=== DATA SHOWN ===
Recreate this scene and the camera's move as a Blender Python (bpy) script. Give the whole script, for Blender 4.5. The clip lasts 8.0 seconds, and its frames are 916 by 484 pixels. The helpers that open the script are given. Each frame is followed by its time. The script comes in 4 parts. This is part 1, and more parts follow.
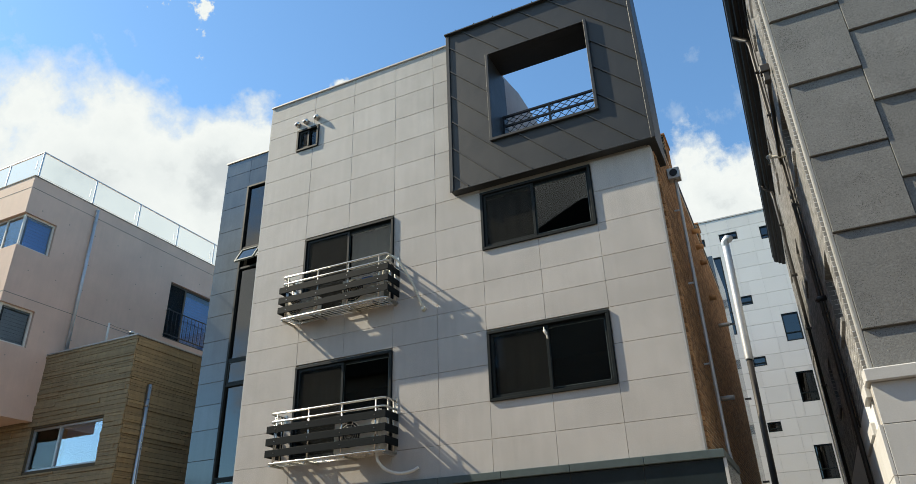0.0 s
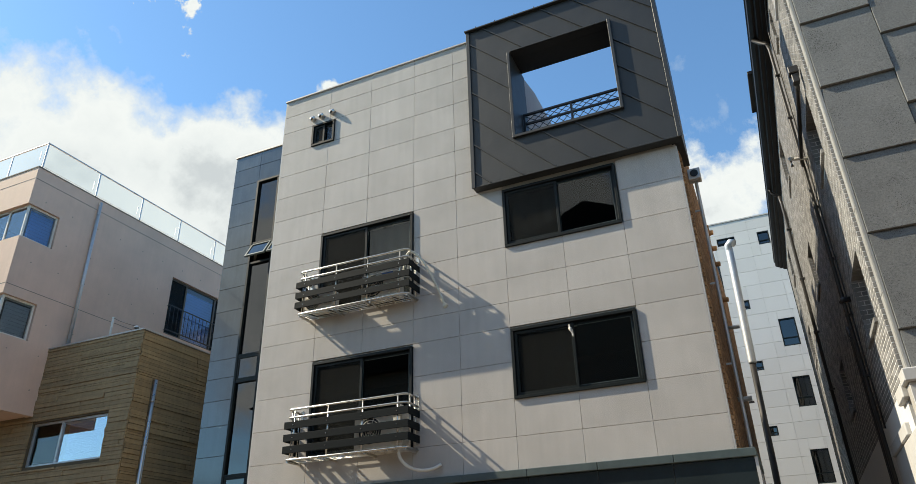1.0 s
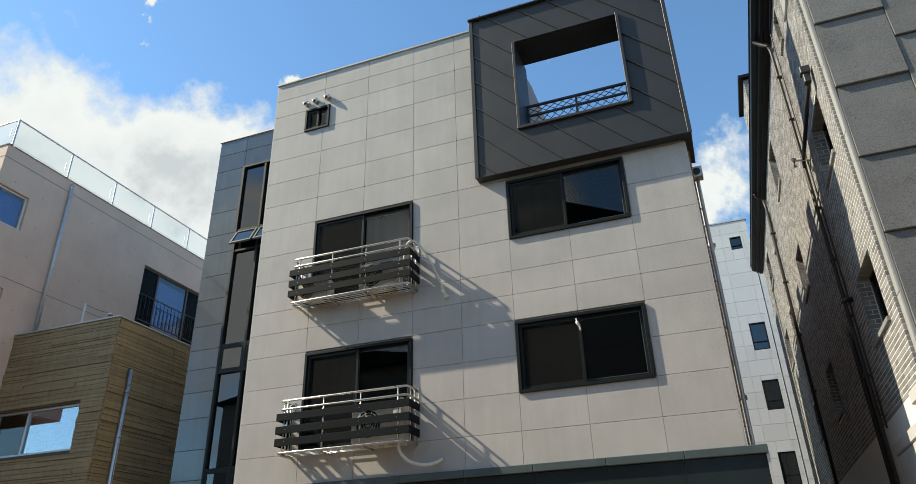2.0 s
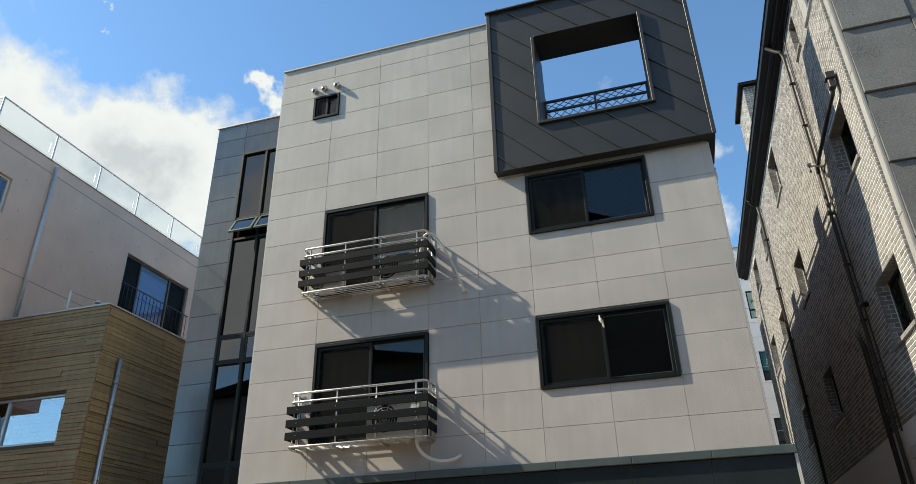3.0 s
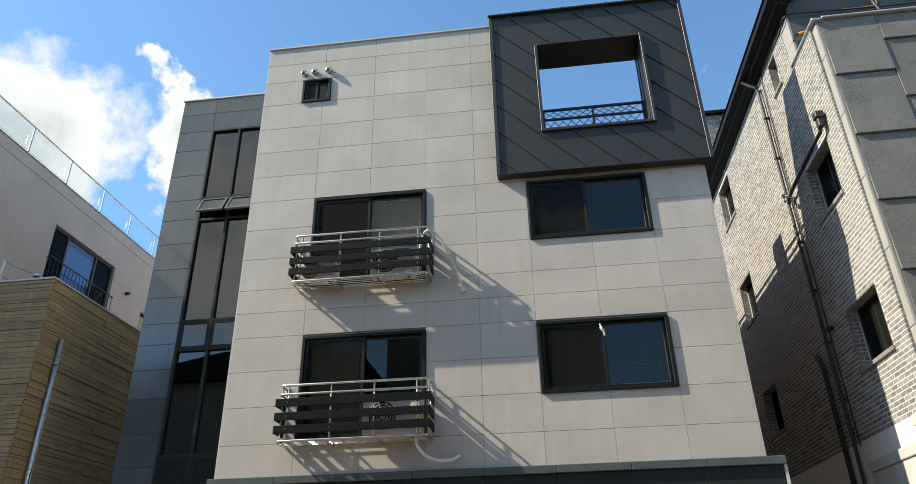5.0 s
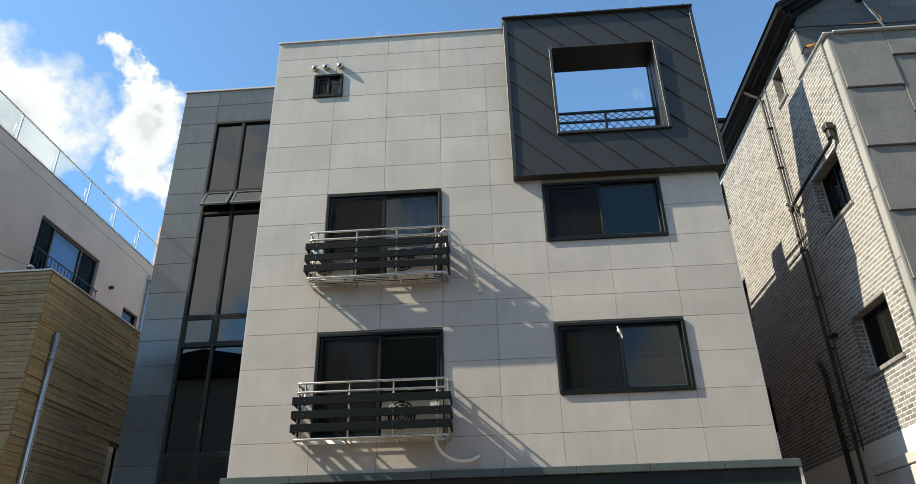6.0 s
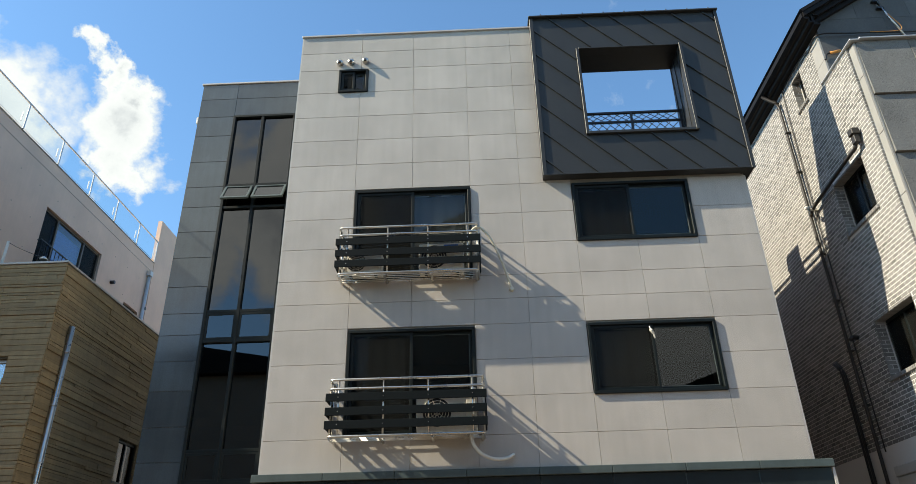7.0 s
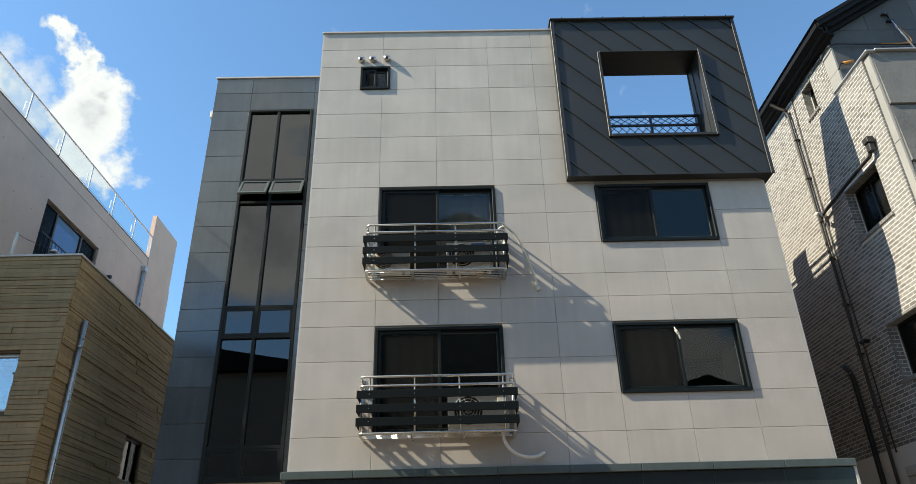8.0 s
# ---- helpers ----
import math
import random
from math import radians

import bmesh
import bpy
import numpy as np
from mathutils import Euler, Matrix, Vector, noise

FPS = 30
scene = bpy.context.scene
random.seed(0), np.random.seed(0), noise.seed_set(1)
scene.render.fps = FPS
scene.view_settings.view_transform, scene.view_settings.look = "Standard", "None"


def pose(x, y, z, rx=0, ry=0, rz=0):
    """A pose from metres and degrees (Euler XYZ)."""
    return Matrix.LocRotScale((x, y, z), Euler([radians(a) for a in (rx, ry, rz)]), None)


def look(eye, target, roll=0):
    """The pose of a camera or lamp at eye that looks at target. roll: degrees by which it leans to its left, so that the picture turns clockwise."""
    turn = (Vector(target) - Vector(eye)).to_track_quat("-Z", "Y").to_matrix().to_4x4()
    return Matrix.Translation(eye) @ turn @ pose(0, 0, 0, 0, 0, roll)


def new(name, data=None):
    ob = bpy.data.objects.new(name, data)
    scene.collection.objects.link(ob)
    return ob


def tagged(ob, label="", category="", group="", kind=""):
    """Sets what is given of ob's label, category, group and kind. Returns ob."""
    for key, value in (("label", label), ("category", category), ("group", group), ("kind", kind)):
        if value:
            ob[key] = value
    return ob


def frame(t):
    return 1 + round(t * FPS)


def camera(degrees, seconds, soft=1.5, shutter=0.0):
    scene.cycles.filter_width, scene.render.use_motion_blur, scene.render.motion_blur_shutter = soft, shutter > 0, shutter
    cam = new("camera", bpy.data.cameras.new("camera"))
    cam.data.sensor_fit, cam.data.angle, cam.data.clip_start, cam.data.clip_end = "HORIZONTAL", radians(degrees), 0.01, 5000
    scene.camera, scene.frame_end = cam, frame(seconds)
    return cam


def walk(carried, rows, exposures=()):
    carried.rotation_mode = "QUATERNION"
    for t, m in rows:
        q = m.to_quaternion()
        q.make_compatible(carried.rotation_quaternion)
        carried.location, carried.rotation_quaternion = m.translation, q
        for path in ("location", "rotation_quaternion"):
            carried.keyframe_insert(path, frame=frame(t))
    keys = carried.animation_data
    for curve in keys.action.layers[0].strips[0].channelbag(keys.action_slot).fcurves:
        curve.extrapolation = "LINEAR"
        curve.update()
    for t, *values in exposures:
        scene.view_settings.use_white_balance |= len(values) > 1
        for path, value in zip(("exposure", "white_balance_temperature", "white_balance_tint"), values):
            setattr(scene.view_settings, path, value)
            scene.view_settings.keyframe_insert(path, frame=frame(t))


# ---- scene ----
cam = camera(66.2, 8.0, soft=0.7)
PATH = [
    (0, (-0.038, 0.158, 1.797), (-0.793, 1.779, 2.692), -1.9),
    (0.5, (-0.322, 0.064, 1.775), (-1.067, 1.69, 2.671), -1.8),
    (1, (-0.754, -0.032, 1.729), (-1.468, 1.604, 2.632), -1.6),
    (1.5, (-1.185, -0.012, 1.716), (-1.845, 1.646, 2.62), -1.6),
    (3, (-2.738, -0.1, 1.664), (-3.244, 1.609, 2.572), -1.4),
    (3.5, (-3.316, -0.257, 1.669), (-3.755, 1.467, 2.582), -1.3),
    (4, (-3.804, -0.346, 1.625), (-4.159, 1.399, 2.537), -1.4),
    (4.5, (-4.261, -0.397, 1.667), (-4.539, 1.363, 2.576), -1.3),
    (6, (-5.697, -0.503, 1.683), (-5.807, 1.274, 2.593), -1.4),
    (6.5, (-6.2, -0.533, 1.662), (-6.282, 1.244, 2.576), -1.4),
    (7, (-6.687, -0.479, 1.659), (-6.735, 1.3, 2.572), -1.4),
    (7.5, (-7.238, -0.499, 1.64), (-7.254, 1.279, 2.555), -1.5),
    (8, (-7.705, -0.513, 1.622), (-7.674, 1.265, 2.536), -1.6),
]
walk(cam, [(t, look(eye, target, roll)) for t, eye, target, roll in PATH],
     exposures=[(0.0, 0.28, 8100, 7), (3.5, 0.26, 8100, 7), (4.5, 0.45, 8200, 7), (8.0, 0.40, 8200, 7)])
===
Copy the material above in full and exactly, skipping pictures.

Recreate this scene and the camera's move as a Blender Python (bpy) script. Give the whole script, for Blender 4.5. The clip lasts 8.0 seconds, and its frames are 916 by 484 pixels. The helpers that open the script are given. Each frame is followed by its time. The script comes in 4 parts. This is part 1, and more parts follow.
0.0 s
1.0 s
2.0 s
3.0 s
5.0 s
6.0 s
7.0 s
8.0 s
# ---- helpers ----
import math
import random
from math import radians

import bmesh
import bpy
import numpy as np
from mathutils import Euler, Matrix, Vector, noise

FPS = 30
scene = bpy.context.scene
random.seed(0), np.random.seed(0), noise.seed_set(1)
scene.render.fps = FPS
scene.view_settings.view_transform, scene.view_settings.look = "Standard", "None"


def pose(x, y, z, rx=0, ry=0, rz=0):
    """A pose from metres and degrees (Euler XYZ)."""
    return Matrix.LocRotScale((x, y, z), Euler([radians(a) for a in (rx, ry, rz)]), None)


def look(eye, target, roll=0):
    """The pose of a camera or lamp at eye that looks at target. roll: degrees by which it leans to its left, so that the picture turns clockwise."""
    turn = (Vector(target) - Vector(eye)).to_track_quat("-Z", "Y").to_matrix().to_4x4()
    return Matrix.Translation(eye) @ turn @ pose(0, 0, 0, 0, 0, roll)


def new(name, data=None):
    ob = bpy.data.objects.new(name, data)
    scene.collection.objects.link(ob)
    return ob


def tagged(ob, label="", category="", group="", kind=""):
    """Sets what is given of ob's label, category, group and kind. Returns ob."""
    for key, value in (("label", label), ("category", category), ("group", group), ("kind", kind)):
        if value:
            ob[key] = value
    return ob


def frame(t):
    return 1 + round(t * FPS)


def camera(degrees, seconds, soft=1.5, shutter=0.0):
    scene.cycles.filter_width, scene.render.use_motion_blur, scene.render.motion_blur_shutter = soft, shutter > 0, shutter
    cam = new("camera", bpy.data.cameras.new("camera"))
    cam.data.sensor_fit, cam.data.angle, cam.data.clip_start, cam.data.clip_end = "HORIZONTAL", radians(degrees), 0.01, 5000
    scene.camera, scene.frame_end = cam, frame(seconds)
    return cam


def walk(carried, rows, exposures=()):
    carried.rotation_mode = "QUATERNION"
    for t, m in rows:
        q = m.to_quaternion()
        q.make_compatible(carried.rotation_quaternion)
        carried.location, carried.rotation_quaternion = m.translation, q
        for path in ("location", "rotation_quaternion"):
            carried.keyframe_insert(path, frame=frame(t))
    keys = carried.animation_data
    for curve in keys.action.layers[0].strips[0].channelbag(keys.action_slot).fcurves:
        curve.extrapolation = "LINEAR"
        curve.update()
    for t, *values in exposures:
        scene.view_settings.use_white_balance |= len(values) > 1
        for path, value in zip(("exposure", "white_balance_temperature", "white_balance_tint"), values):
            setattr(scene.view_settings, path, value)
            scene.view_settings.keyframe_insert(path, frame=frame(t))


# ---- scene ----
cam = camera(66.2, 8.0, soft=0.7)
PATH = [
    (0, (-0.038, 0.158, 1.797), (-0.793, 1.779, 2.692), -1.9),
    (0.5, (-0.322, 0.064, 1.775), (-1.067, 1.69, 2.671), -1.8),
    (1, (-0.754, -0.032, 1.729), (-1.468, 1.604, 2.632), -1.6),
    (1.5, (-1.185, -0.012, 1.716), (-1.845, 1.646, 2.62), -1.6),
    (3, (-2.738, -0.1, 1.664), (-3.244, 1.609, 2.572), -1.4),
    (3.5, (-3.316, -0.257, 1.669), (-3.755, 1.467, 2.582), -1.3),
    (4, (-3.804, -0.346, 1.625), (-4.159, 1.399, 2.537), -1.4),
    (4.5, (-4.261, -0.397, 1.667), (-4.539, 1.363, 2.576), -1.3),
    (6, (-5.697, -0.503, 1.683), (-5.807, 1.274, 2.593), -1.4),
    (6.5, (-6.2, -0.533, 1.662), (-6.282, 1.244, 2.576), -1.4),
    (7, (-6.687, -0.479, 1.659), (-6.735, 1.3, 2.572), -1.4),
    (7.5, (-7.238, -0.499, 1.64), (-7.254, 1.279, 2.555), -1.5),
    (8, (-7.705, -0.513, 1.622), (-7.674, 1.265, 2.536), -1.6),
]
walk(cam, [(t, look(eye, target, roll)) for t, eye, target, roll in PATH],
     exposures=[(0.0, 0.28, 8100, 7), (3.5, 0.26, 8100, 7), (4.5, 0.45, 8200, 7), (8.0, 0.40, 8200, 7)])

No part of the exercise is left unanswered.